Totally. Ridiculous.

If anything, the sentences all around were too light, and there was a complete failure to prosecute the brass and civilian leadership which created this situation. But that in no way lessens the crimes of those who were prosecuted.

Accountability is not mutually exclusive, and framing the discussion as such, is absurd.

The problem throughout this bookclub conversation: too much drama and agenda driven narratives, too little (almost nonexistent) discussion of the objective facts or larger picture, including the chain of command, extraordinary rendition, CIA participation, etc.

Unsurprisingly, those who make a living representing gender/sexuality identity politics feel the need to apologize for Lynndie England, portraying her as a "sweet country girl" and other such nonsense.

This bookclub has been a dramatic distraction and fluff-fest. Dr Ruth and Dr Phil could have hosted a discussion on Abu Ghraib, and produced much the same result.

***

On Lynndie England:

She was Court Marshalled for a number of serious war crimes. Her sentance was proportionally 1/3 of those guilty of even more serious crimes, such as her boyfriend and father of her child, Charles Graner.

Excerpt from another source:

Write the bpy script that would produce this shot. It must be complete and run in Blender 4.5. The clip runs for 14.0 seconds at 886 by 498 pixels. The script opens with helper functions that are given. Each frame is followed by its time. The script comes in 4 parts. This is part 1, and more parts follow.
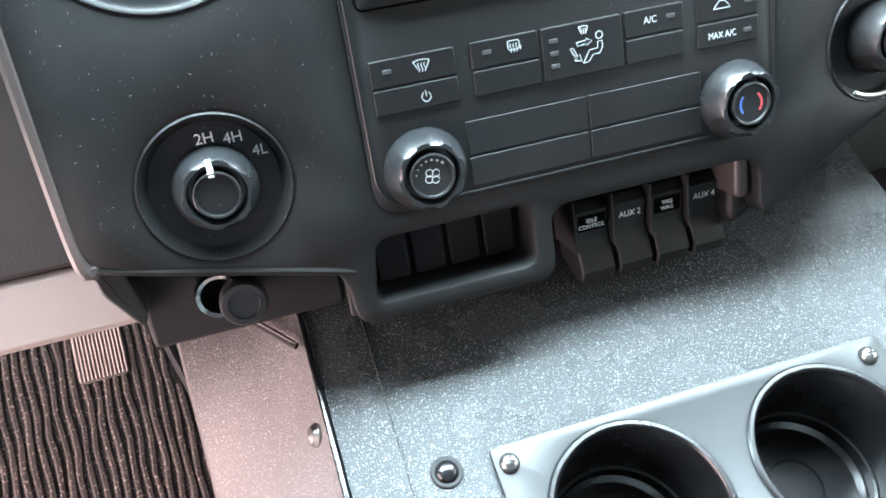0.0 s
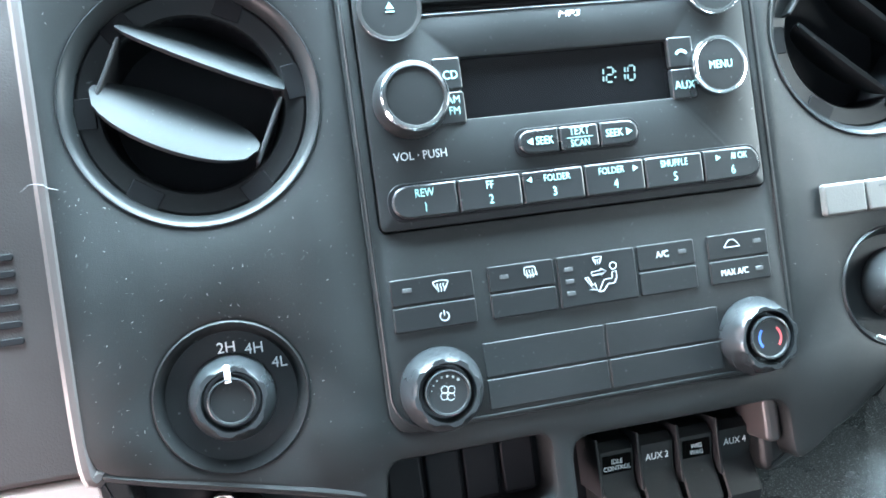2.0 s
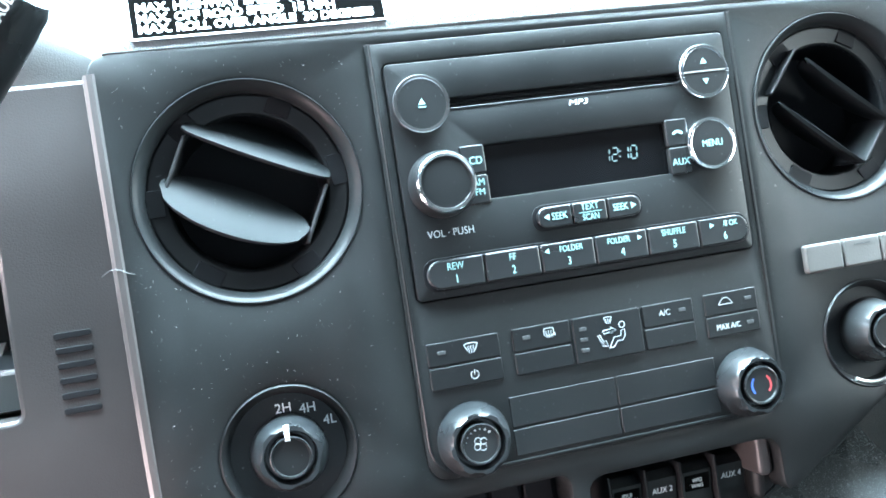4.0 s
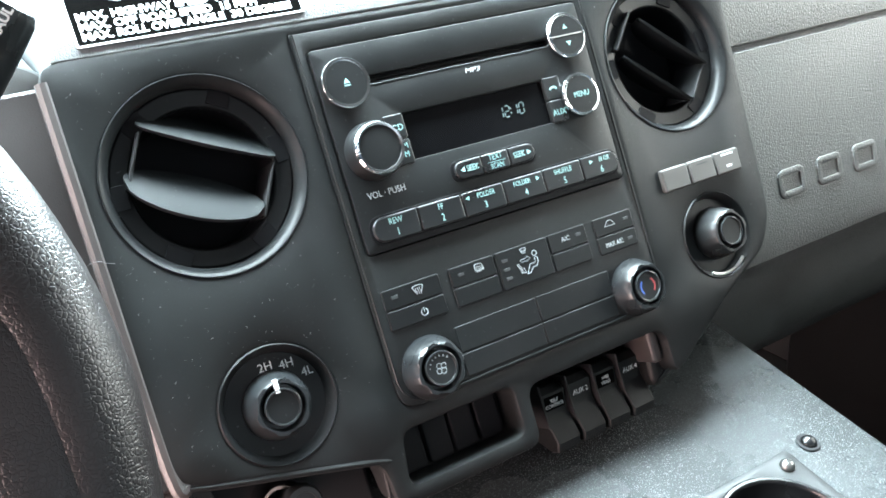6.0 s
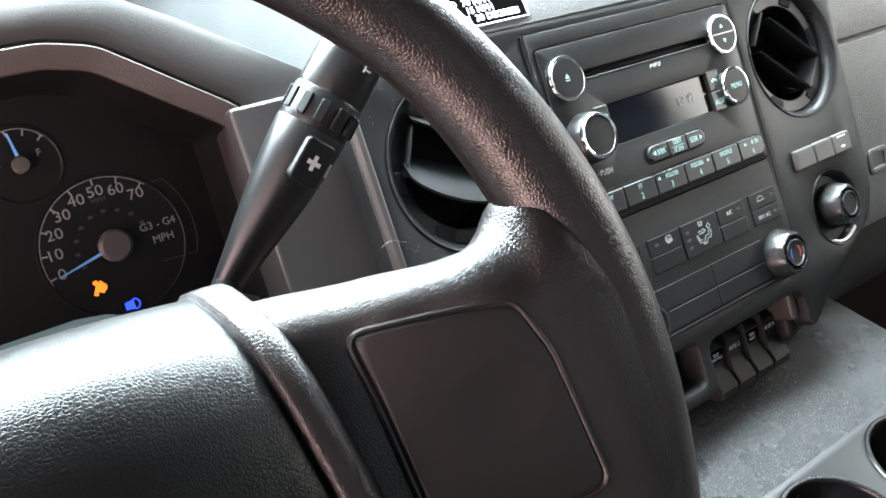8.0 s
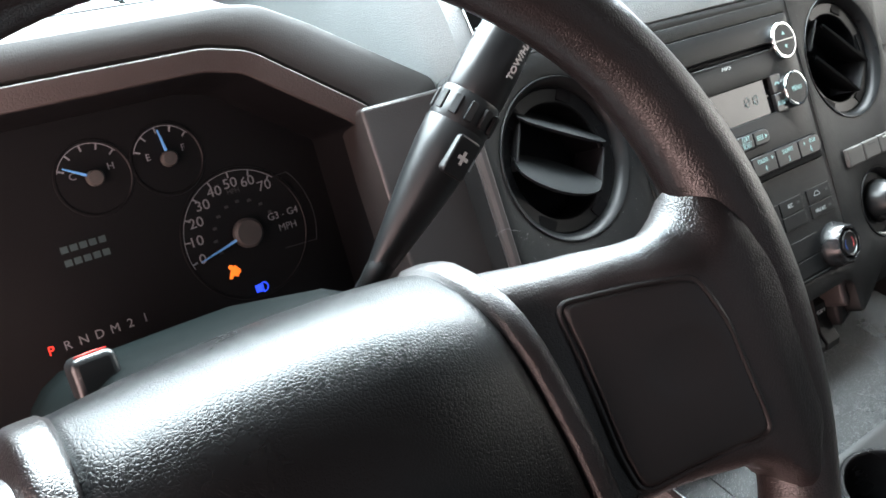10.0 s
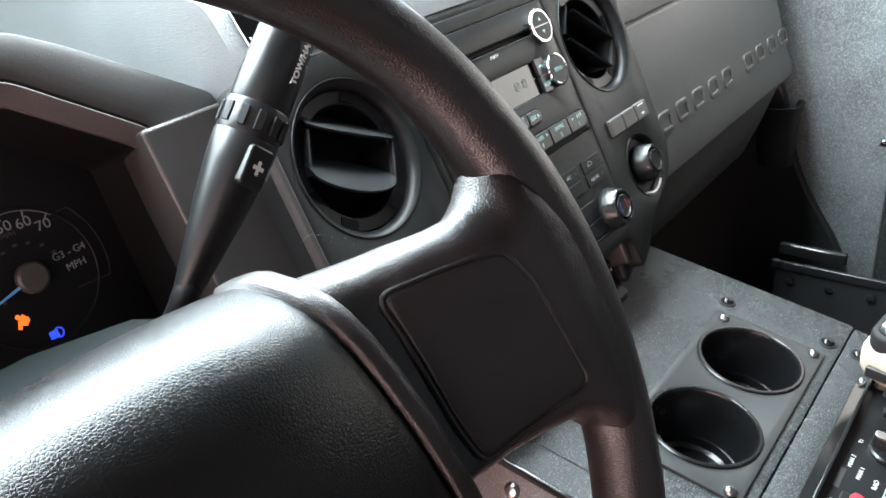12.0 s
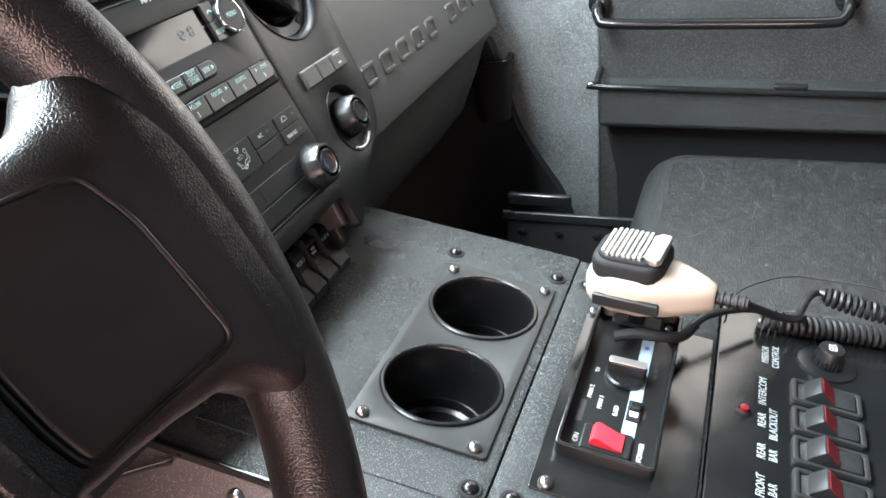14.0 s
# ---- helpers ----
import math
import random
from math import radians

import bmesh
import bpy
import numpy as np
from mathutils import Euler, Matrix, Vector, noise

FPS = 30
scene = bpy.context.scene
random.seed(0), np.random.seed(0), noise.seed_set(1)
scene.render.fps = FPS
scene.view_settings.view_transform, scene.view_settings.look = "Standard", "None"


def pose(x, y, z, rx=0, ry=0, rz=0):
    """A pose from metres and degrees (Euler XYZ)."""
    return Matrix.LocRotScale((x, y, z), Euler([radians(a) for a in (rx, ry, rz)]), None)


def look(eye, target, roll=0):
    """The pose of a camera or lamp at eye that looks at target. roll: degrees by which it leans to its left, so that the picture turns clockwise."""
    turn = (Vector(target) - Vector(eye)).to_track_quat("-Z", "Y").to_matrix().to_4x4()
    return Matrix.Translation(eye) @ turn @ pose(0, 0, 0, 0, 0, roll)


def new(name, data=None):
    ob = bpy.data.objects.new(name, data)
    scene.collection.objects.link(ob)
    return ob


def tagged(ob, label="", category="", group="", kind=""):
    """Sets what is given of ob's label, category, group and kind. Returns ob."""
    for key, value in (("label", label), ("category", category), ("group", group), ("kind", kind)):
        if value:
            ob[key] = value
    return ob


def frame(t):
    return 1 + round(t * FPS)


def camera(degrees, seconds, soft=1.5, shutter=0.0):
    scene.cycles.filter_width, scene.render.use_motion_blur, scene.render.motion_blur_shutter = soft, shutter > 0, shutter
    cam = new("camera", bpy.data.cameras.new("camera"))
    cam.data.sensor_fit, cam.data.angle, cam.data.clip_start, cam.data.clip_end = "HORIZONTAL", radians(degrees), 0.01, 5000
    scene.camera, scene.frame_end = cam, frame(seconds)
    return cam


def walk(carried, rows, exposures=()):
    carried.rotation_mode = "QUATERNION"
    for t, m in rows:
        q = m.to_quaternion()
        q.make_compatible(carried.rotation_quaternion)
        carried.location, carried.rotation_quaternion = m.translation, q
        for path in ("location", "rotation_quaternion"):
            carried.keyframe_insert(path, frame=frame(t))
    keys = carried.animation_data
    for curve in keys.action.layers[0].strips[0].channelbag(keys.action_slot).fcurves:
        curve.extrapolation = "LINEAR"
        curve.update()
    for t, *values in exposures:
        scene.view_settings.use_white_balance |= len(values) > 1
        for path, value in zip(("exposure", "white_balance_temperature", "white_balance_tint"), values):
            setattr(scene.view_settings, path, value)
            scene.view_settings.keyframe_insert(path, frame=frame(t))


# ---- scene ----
# Plan units: the dash, console and wheel are laid out in plan units of 0.86 m.
K = 0.86
RAKE = 24.0                       # backward lean of the centre stack, degrees
cam = camera(54.8, 14.0, soft=1.7)
PATH = [
    (0, (-0.154, -0.315, 0.827), (0.242, 1.031, -0.598), -2.0),
    (0.5, (-0.15, -0.318, 0.822), (0.266, 1.238, -0.364), -1.9),
    (1, (-0.148, -0.325, 0.81), (0.292, 1.4, -0.1), -2.0),
    (1.5, (-0.151, -0.336, 0.797), (0.283, 1.432, -0.031), -2.0),
    (2, (-0.15, -0.346, 0.792), (0.276, 1.431, -0.022), -2.1),
    (2.5, (-0.149, -0.351, 0.796), (0.281, 1.425, -0.017), -2.3),
    (2.7, (-0.153, -0.352, 0.802), (0.282, 1.424, -0.008), -2.3),
    (4.8, (-0.183, -0.389, 0.849), (0.366, 1.362, 0.054), -3.9),
    (5, (-0.181, -0.393, 0.849), (0.446, 1.33, 0.05), -4.3),
    (5.5, (-0.201, -0.404, 0.854), (0.591, 1.243, 0.043), -4.9),
    (6, (-0.274, -0.407, 0.844), (0.619, 1.185, 0.026), -5.1),
    (6.5, (-0.343, -0.402, 0.843), (0.61, 1.162, 0.04), -5.0),
    (7, (-0.38, -0.387, 0.851), (0.605, 1.155, 0.043), -5.0),
    (7.5, (-0.409, -0.375, 0.867), (0.591, 1.14, 0.026), -4.8),
    (8, (-0.458, -0.356, 0.877), (0.577, 1.126, 0.022), -4.4),
    (8.5, (-0.483, -0.348, 0.883), (0.56, 1.122, 0.016), -4.0),
    (9, (-0.507, -0.349, 0.885), (0.537, 1.12, 0.018), -4.0),
    (9.2, (-0.519, -0.345, 0.888), (0.526, 1.123, 0.021), -3.9),
    (11.3, (-0.555, -0.352, 0.902), (0.608, 1.031, 0.045), -4.6),
    (11.5, (-0.558, -0.351, 0.901), (0.664, 0.978, 0.04), -4.9),
    (12, (-0.551, -0.346, 0.896), (0.842, 0.783, 0.01), -5.5),
    (12.5, (-0.537, -0.355, 0.887), (1.0, 0.538, -0.03), -6.1),
    (13, (-0.53, -0.347, 0.877), (1.08, 0.383, -0.058), -6.2),
    (13.5, (-0.513, -0.353, 0.856), (1.122, 0.315, -0.083), -6.1),
    (14, (-0.481, -0.354, 0.833), (1.162, 0.296, -0.103), -5.7),
]
EXPOSURES = [(0.0, 1.4, 5800, 2), (0.5, 2.15, 5600, 0), (1.0, 2.3, 5300, -4), (2.7, 2.3, 5300, -4), (5.0, 1.4, 5500, -2), (6.5, 1.15, 6200, 4), (9.0, 0.2, 6300, 8), (12.5, -0.1, 6300, 9), (14.0, 0.1, 6400, 10)]
walk(cam, [(t, look(eye, target, roll)) for t, eye, target, roll in PATH], EXPOSURES)

# ---- world and lights ----
world = bpy.data.worlds.new("sky")
scene.world = world
world.use_nodes = True
wn = world.node_tree.nodes
sky = wn.new("ShaderNodeTexSky")
sky.sky_type, sky.sun_disc = "NISHITA", False
sky.sun_elevation, sky.sun_rotation = radians(62), radians(20)
world.node_tree.links.new(sky.outputs[0], wn["Background"].inputs[0])
wn["Background"].inputs[1].default_value = 0.04


def area(name, eye, target, sx, sy, watts, colour):
    d = bpy.data.lights.new(name, "AREA")
    d.shape, d.size, d.size_y, d.energy, d.color = "RECTANGLE", sx, sy, watts, colour
    ob = new(name, d)
    ob.matrix_world = look(Vector(eye) * K, Vector(target) * K)
    return ob


area("windshield_daylight", (0.0, 0.191, 1.424), (0.0, -0.389, 0.874), 1.46, 0.32, 78, (0.88, 0.97, 1.0))
area("windshield_daylight_low", (0.0, 0.421, 1.181), (0.0, -0.159, 0.631), 1.46, 0.25, 26, (0.88, 0.97, 1.0))
# Added cyan strip just over the dash: puts cyan reflections on the console.
area("windshield_cyan_strip", (-0.20, 0.318, 1.290), (-0.20, -0.262, 0.740), 0.90, 0.05, 2.4, (0.08, 0.75, 1.0))
area("rear_window_daylight", (-0.1, -1.53, 1.23), (-0.1, -0.2, 0.9), 1.2, 0.36, 0.6, (1.0, 0.95, 0.93))
area("driver_door_daylight", (-1.08, -0.22, 0.61), (-0.2, 0.09, 0.62), 0.72, 0.86, 22, (1.0, 0.68, 0.62))
area("passenger_window_daylight", (0.97, -0.28, 0.99), (0.35, 0.0, 0.70), 0.62, 0.30, 4, (1.0, 0.94, 0.86))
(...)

England wasn't supposed to be in the detainment area, being administrative. Humiliating photographing or participating in photos is a war crime. She was a conspiratorial accomplice having been aware of these acts on many occasions and witness to other sadistic acts. She failed to report these crimes up the chain of command, in part due to an environment in which the immediate CoC was compliant.

However, all of these are serious crimes under the precedents of Nuremberg.

While there has certainly been a failure to prosecute war crimes committed by commanders and civilian leadership, that in no way exonerates the low ranking soldiers who willingly engaged in sadistic war crimes, once enabled by by commanders.